I immediately enrolled in this rather unconventional program. And one of my first happy discoveries was that prominent psychologists, led by Abraham Maslow, had been on the same search for a “healthy psychology.”
In the early 1960s Maslow and several colleagues had developed humanistic psychology in response to the predominance of psychoanalysis and behaviorism, both of which dismissed and even pathologized crucial dimensions of human experience such as spirituality and alternate states of consciousness.
By 1968, Maslow was becoming increasingly interested in psychological health as opposed to pathology. He and his colleagues wanted to study human behavior in real life, not in highly controlled laboratory settings. Here is how he explained the intention behind their work:
This point of view in no way denies the usual Freudian picture, but it does add to it and supplement it. To oversimplify the matter somewhat, it is as if Freud supplied to us the sick half of psychology, and we must now fill it out with the healthy half. Perhaps this health psychology will give us more possibility of controlling and improving our lives and for making ourselves better people.²
Maslow’s approach was music to my soul as I recalled with horror the college freshman psychology course I was required to take in 1968. The Psych department at my school was run by behavioralists, and our lab sessions consisted of testing pigeons to see if they would still go after food even if they got a shock along with the food. To me these labs were nothing short of sadism, as I remembered taking a pitiful bird back to its cage after a testing session—the poor thing limp as a rag.
Thank God! now in 2009, I had found a compassionate psychology that fostered a desire to help people grow beyond mere ego states rather than reducing them to a mechanized existence.
One of the key initial findings of the early transpersonal researchers was that exceptionally healthy subjects—whom Maslow called “self-actualizers”—tended to have peak experiences that were spontaneous, ecstatic, unitive states of consciousness and similar to mystical experiences that had been reported and often recorded in great detail by spiritual traditions of both East and West for centuries.
Transpersonal psychology emerged as a new field dedicated to studying and mapping these experiences and the effects they had on those who had them. Because the researchers discovered that, even though the experiences themselves did not last, they tended to change the experiencer for the better.
The fact that peak experiences caused the subjects’ sense of identity and self to extend beyond the individual or personal to encompass wider aspects of humankind, life, psyche, and the cosmos meant that the subjects’ worldview became more unitive. And, even after a peak experience was over, they would tend to see themselves in more wholistic, even global terms. Their experiences were trans (beyond) personal and their way of being in the world improved.³
Transpersonal psychology is also known as “depth psychology” that explores what Ken Wilber calls the relatively few deep structures that underlie the entire spectrum of human psychological development.

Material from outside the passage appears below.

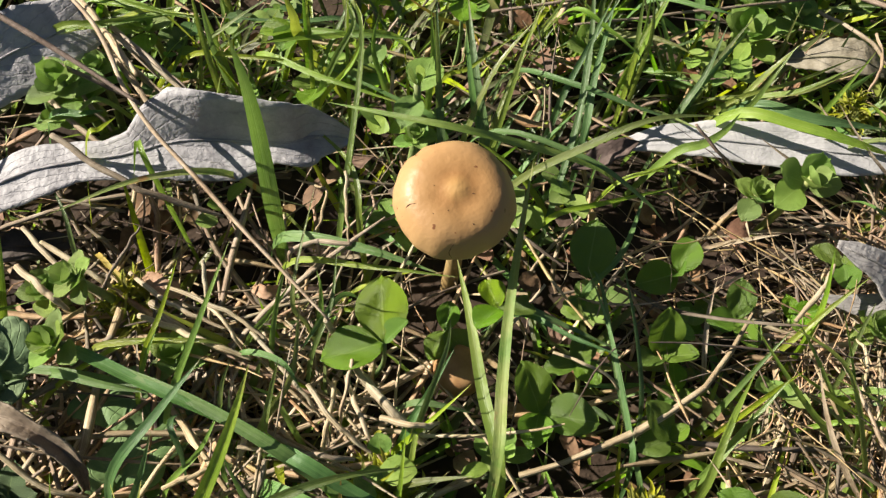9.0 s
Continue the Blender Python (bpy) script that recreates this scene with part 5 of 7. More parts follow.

The study of transpersonal psychology also includes such fascinating topics as near death experiences, altered states of consciousness in meditative practices, grief, the shared death experience, lucid dreaming, shamanic journeying, and the psychological movement some people make beyond self-actualization into self-transcendence. Articles in this section explore many of these subjects.
¹ (The Institute of Transpersonal Psychology, now called Sofia University.)
² Maslow, A. Toward a Psychology of Being, 2nd ed. Princeton: Van Nostrand, 1958, p. 5
³ Walsh, R. and Vaughan, F. Paths Beyond Ego: The Transpersonal Vision. Los Angeles: Tarcher, 1993, p. 1-3.